そんな中、彼らはたゆまぬ努力を積み、その葛藤する様子をYouTubeのログに残したり、ブログやTwitterに書いたり、曲に込めたりして表現する中で、次第に彼らへ共感し、応援するファンが増えていった。ARMYと呼ばれるファンは、そうした彼らの努力や苦しみを知っているため、熱心にYouTubeのMVを再生したり、BTSが賞を取れるように音楽授賞式まで毎日彼らへ投票したり、彼らの魅力をSNSなどを通して拡散したりと熱心に活動したこともBTSの成功に大きく関わっていると言われている。

弱小事務所から世界的人気を誇るアーティストになったというストーリーは、BTSのブランドをより一層強くしているように思う。

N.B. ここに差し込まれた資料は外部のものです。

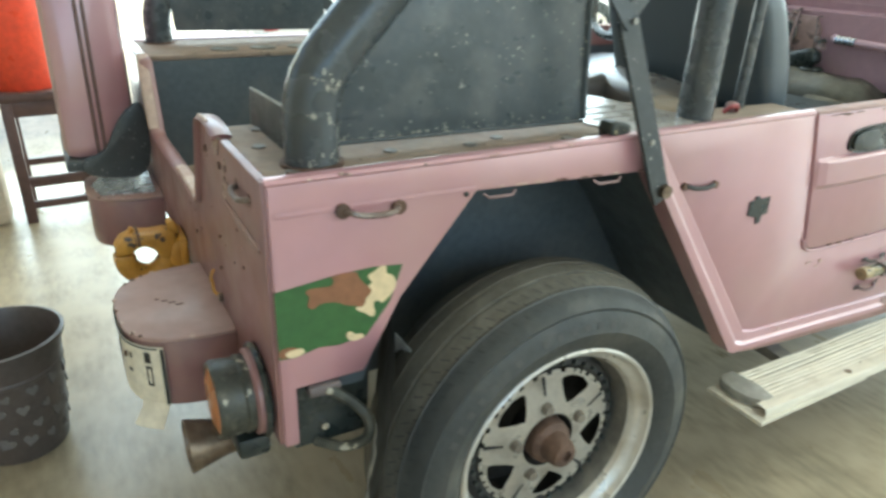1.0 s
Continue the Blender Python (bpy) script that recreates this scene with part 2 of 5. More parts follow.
BIN_MOTIF = surface("pale_bin_motif", (0.145, 0.13, 0.12), (0.105, 0.095, 0.088), 0.5)
BROWN_WOOD = surface("brown_wood_panel", (0.40, 0.26, 0.15), (0.33, 0.21, 0.12), 0.5, 0, 6, 60, 0.05, streak=(1, 1, 0.15))
CAP_STONE = surface("dark_grey_stone", (0.15, 0.155, 0.13), (0.11, 0.115, 0.095), 0.4, 0, 6, 50, 0.05)
END_GREY = surface("grey_board_end", (0.32, 0.305, 0.265), (0.24, 0.225, 0.19), 0.55, 0, 12, 60, 0.1)
FLAKE = surface("flaked_pale_paint", (0.34, 0.33, 0.28), (0.24, 0.23, 0.19), 0.6, 0, 30, 80, 0.1)
HINGE = surface("chipped_hinge_paint", (0.018, 0.025, 0.022), (0.030, 0.037, 0.034), 0.36, 0, 10, 90, 0.10, chips=(0.26, 0.24, 0.20), chip_scale=200, chip_amount=0.30, dust=(0.055, 0.06, 0.052), dust_amount=0.3)
VINYL_BROWN = surface("brown_grey_vinyl", (0.15, 0.128, 0.108), (0.115, 0.10, 0.086), 0.30, 0, 4, 120, 0.05, coat=0.6, grit=0.06, rough_var=0.05)
SHEET = surface("shiny_sheet_metal", (0.74, 0.76, 0.78), (0.60, 0.62, 0.64), 0.24, 0.8, 9, 60, 0.1)
STOOL = surface("dark_brown_wood", (0.095, 0.05, 0.04), (0.065, 0.035, 0.03), 0.45, 0, 8, 60, 0.08)
CREAM_WALL = surface("cream_wall_paint", (0.66, 0.58, 0.43), (0.60, 0.52, 0.38), 0.75, 0, 2, 40, 0.05)
BEIGE_WALL = surface("beige_wall_paint", (0.50, 0.42, 0.31), (0.44, 0.37, 0.27), 0.7, 0, 2, 40, 0.05)
WHITE_WALL = surface("white_wall_paint", (0.80, 0.78, 0.72), (0.74, 0.72, 0.66), 0.8, 0, 1.5, 40, 0.05)
CEIL = surface("ceiling_plaster", (0.66, 0.64, 0.60), (0.58, 0.56, 0.52), 0.85, 0, 1.5, 40, 0.05)
CAR_WHITE = surface("white_car_paint", (0.80, 0.80, 0.79), (0.76, 0.76, 0.75), 0.25, 0, 2, 12, 0.0, coat=0.4, grit=0.03)
CAR_GREY = surface("grey_car_paint", (0.36, 0.37, 0.38), (0.31, 0.32, 0.33), 0.25, 0, 2, 40, 0.02, coat=0.4)
CAR_ROSE = surface("rose_car_paint", (0.40, 0.12, 0.11), (0.34, 0.10, 0.09), 0.3, 0, 2, 40, 0.02, coat=0.4)
MIRROR_BACK = surface("grey_mirror_shell", (0.17, 0.18, 0.19), (0.14, 0.15, 0.16), 0.35, 0, 6, 60, 0.03, grit=0.05)
CAN_SEAM = surface("grimy_can_seam", (0.17, 0.095, 0.085), (0.12, 0.07, 0.06), 0.5)
PATCH = surface("brown_filler", (0.285, 0.168, 0.143), (0.25, 0.148, 0.125), 0.48, 0, 12, 90, 0.05)
GLASS_DARK = surface("dark_car_glass", (0.02, 0.025, 0.03), (0.03, 0.035, 0.04), 0.08, 0, 4, 40, 0.0, rough_var=0.02)
SKIRT = surface("olive_tan_cover", (0.105, 0.098, 0.072), (0.07, 0.063, 0.047), 0.55, 0, 6, 60, 0.15, dust=(0.17, 0.155, 0.12), dust_amount=0.3)
CONCRETE = surface("polished_concrete_floor", (0.355, 0.288, 0.186), (0.265, 0.222, 0.150), 0.33, 0, 2.6, 48, 0.03, rough_var=0.07, grit=0.27, streak=(1.0, 0.32, 1.0), dust=(0.385, 0.318, 0.214), dust_amount=0.55)
YARD = surface("pale_yard_concrete", (0.55, 0.52, 0.47), (0.48, 0.45, 0.40), 0.8, 0, 0.6, 14, 0.1)


# ---- mesh tools ----
def finish(name, bm, material, smooth=35):
    bmesh.ops.recalc_face_normals(bm, faces=bm.faces)
    me = bpy.data.meshes.new(name)
    bm.to_mesh(me)
    bm.free()
    for mt in (material if isinstance(material, (list, tuple)) else [material]):
        me.materials.append(mt)
    if smooth:
        me.shade_smooth()
        me.set_sharp_from_angle(angle=radians(smooth))
    return me


def part(name, bm, material, parent, label="", smooth=35):
    ob = new(name, finish(name, bm, material, smooth))
    ob.parent = parent
    return tagged(ob, label)


def thing(name, label, category, group="", m=None, kind=""):
    ob = new(name)
    ob.empty_display_size = 0.1
    if m is not None:
        ob.matrix_world = m
    return tagged(ob, label, category, group, kind)


def lone(name, bm, material, label, category, m=None, kind="", smooth=35):
    ob = new(name, finish(name, bm, material, smooth))
    if m is not None:
        ob.matrix_world = m
    return tagged(ob, label, category, "", kind)


def bevel(bm, width, segments=2, angle=30):
    edges = [e for e in bm.edges if len(e.link_faces) == 2 and e.calc_face_angle(0) > radians(angle)]
    bmesh.ops.bevel(bm, geom=edges, offset=width, segments=segments, affect="EDGES", profile=0.5, clamp_overlap=True)
    return bm


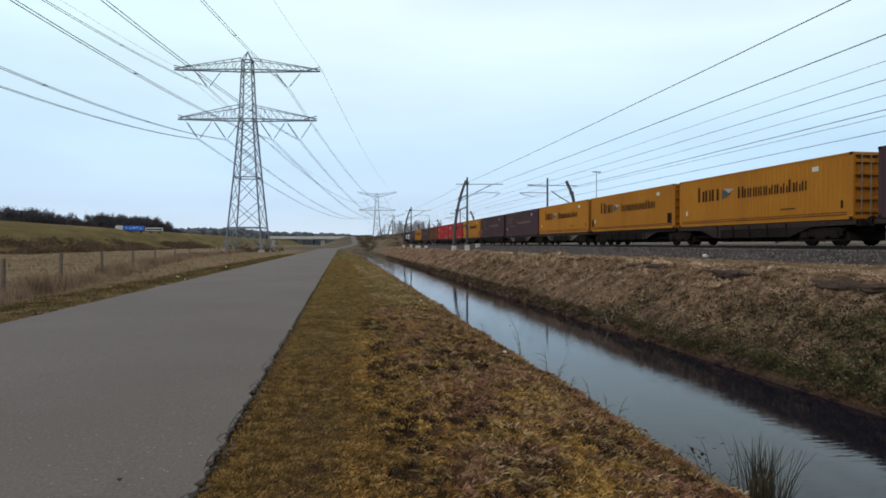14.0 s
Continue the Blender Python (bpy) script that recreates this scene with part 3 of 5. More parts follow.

一見ネガティブに捉えられるような経験を共有することで、他者の共感を得られることは多い。実際、熱心なARMYの多くは、この彼らのストーリーに共感した人たちだろう。

まとめ、追記

ストーリーには、ブランドの意味を強め、一貫性を高め、影響力を増幅する力がある。
ブランディングをする際には、是非ストーリーを設計することをおすすめしたい。

また、BTSは2017年には新しいロゴとともにブランドアイデンティティを発表している。デビュー時から防弾少年団を表現してきた「10代の抑圧と偏見を防いでくれる少年たち」という意味を維持しつつ「現実に安住することなく、夢に向かって絶えず成長していく青春」という「Beyond The Scene」の意味を加えた。
Big Hitエンターテインメント(現:HYBE)は「時間の流れに従って、アルバムのコンセプトや活動などをひとつにまとめられるように、すべてに当てはまる未来志向的な概念で、防弾少年団のブランドを定義して視覚化した」と説明している。
このブランドアイデンティティは韓国のトップコンサルティング会社が企画段階から会社役職、防弾少年団のメンバーはもちろん、リサーチやFGI(特定の目的でマーケターが話し合いをするために集められたグループ) で収集されたファンの希望を詰め込んで、1年近くかけて作ったと説明していることから、やはりBTSはブランディングに力を入れたグループだということを再確認した。